[INSTRUCTIONS FOR THE TASK]: Restate the listing below word for word, omitting any images.

[MATERIAL]:
..........

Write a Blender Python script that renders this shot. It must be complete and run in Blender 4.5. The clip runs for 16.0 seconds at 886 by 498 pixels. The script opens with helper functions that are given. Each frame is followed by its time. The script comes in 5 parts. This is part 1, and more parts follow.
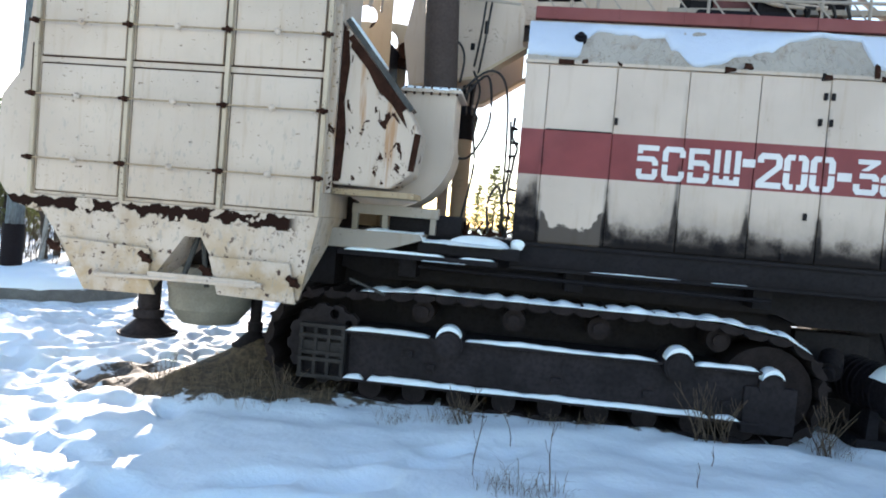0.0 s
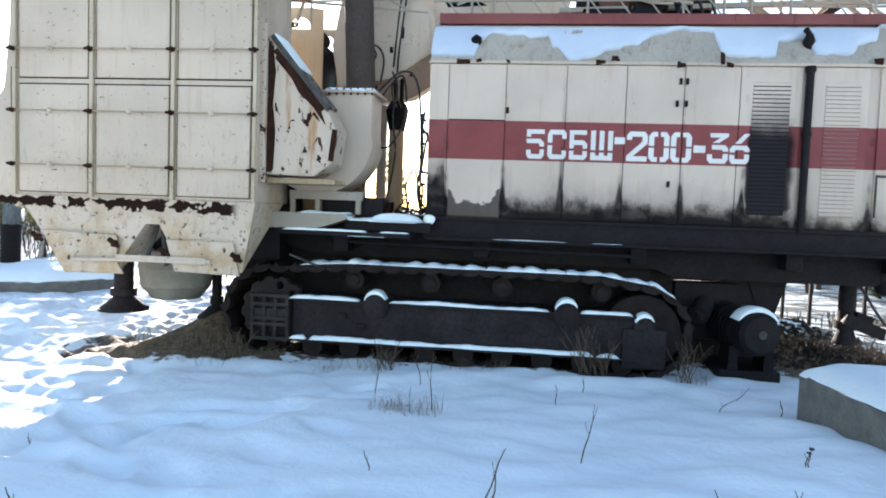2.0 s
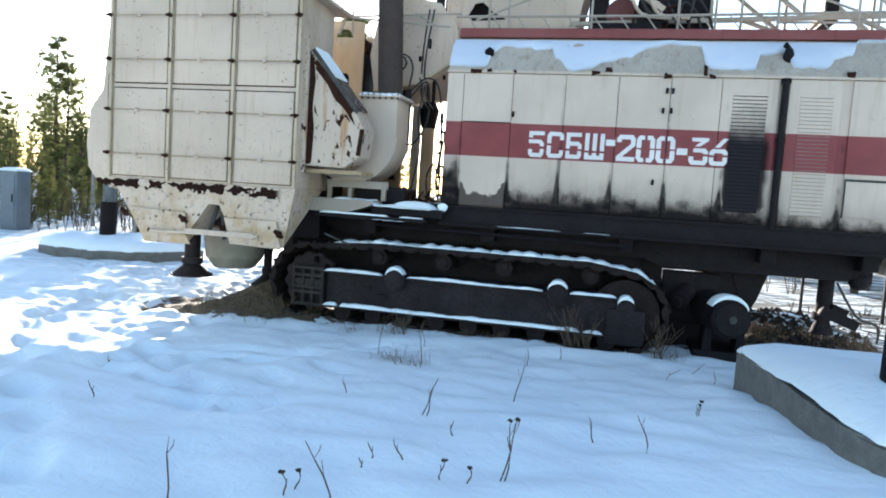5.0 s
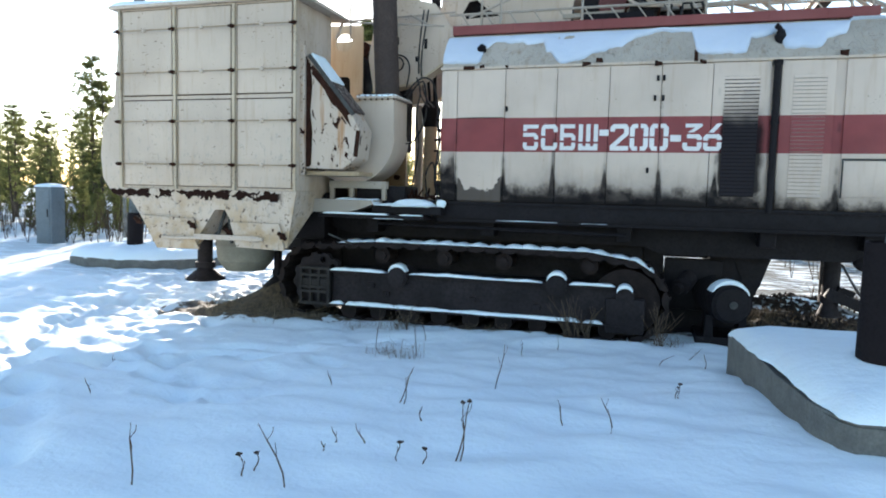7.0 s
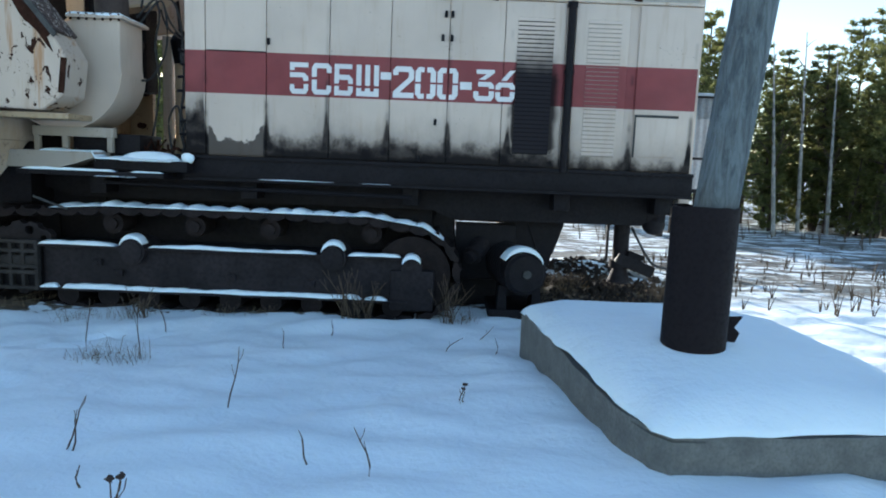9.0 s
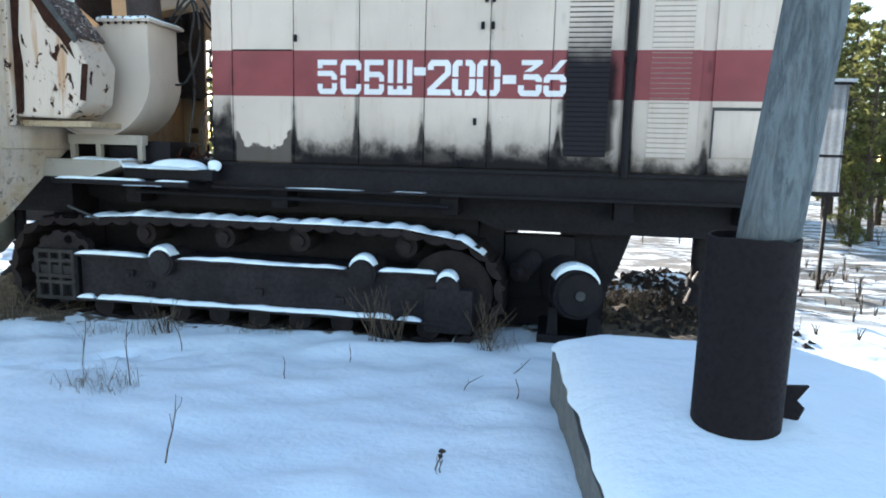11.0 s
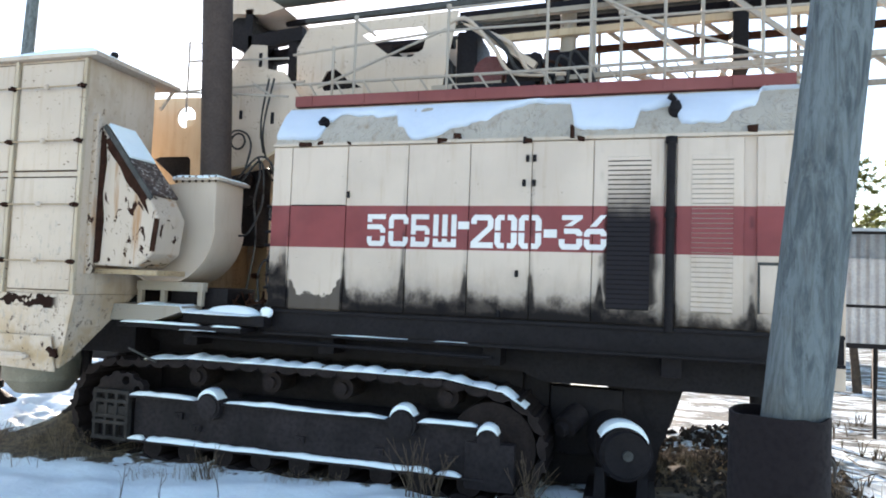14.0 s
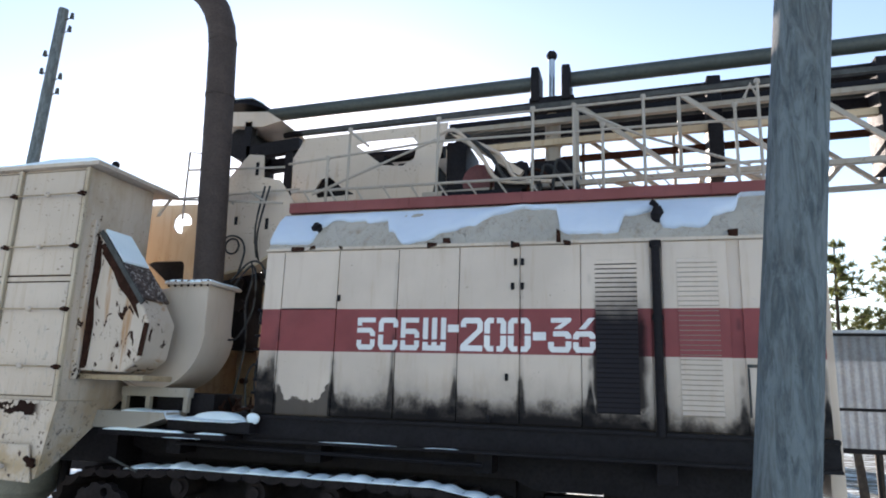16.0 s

..........

[RESULT OF THE EXERCISE]:
Write a Blender Python script that renders this shot. It must be complete and run in Blender 4.5. The clip runs for 16.0 seconds at 886 by 498 pixels. The script opens with helper functions that are given. Each frame is followed by its time. The script comes in 5 parts. This is part 1, and more parts follow.
0.0 s
2.0 s
5.0 s
7.0 s
9.0 s
11.0 s
14.0 s
16.0 s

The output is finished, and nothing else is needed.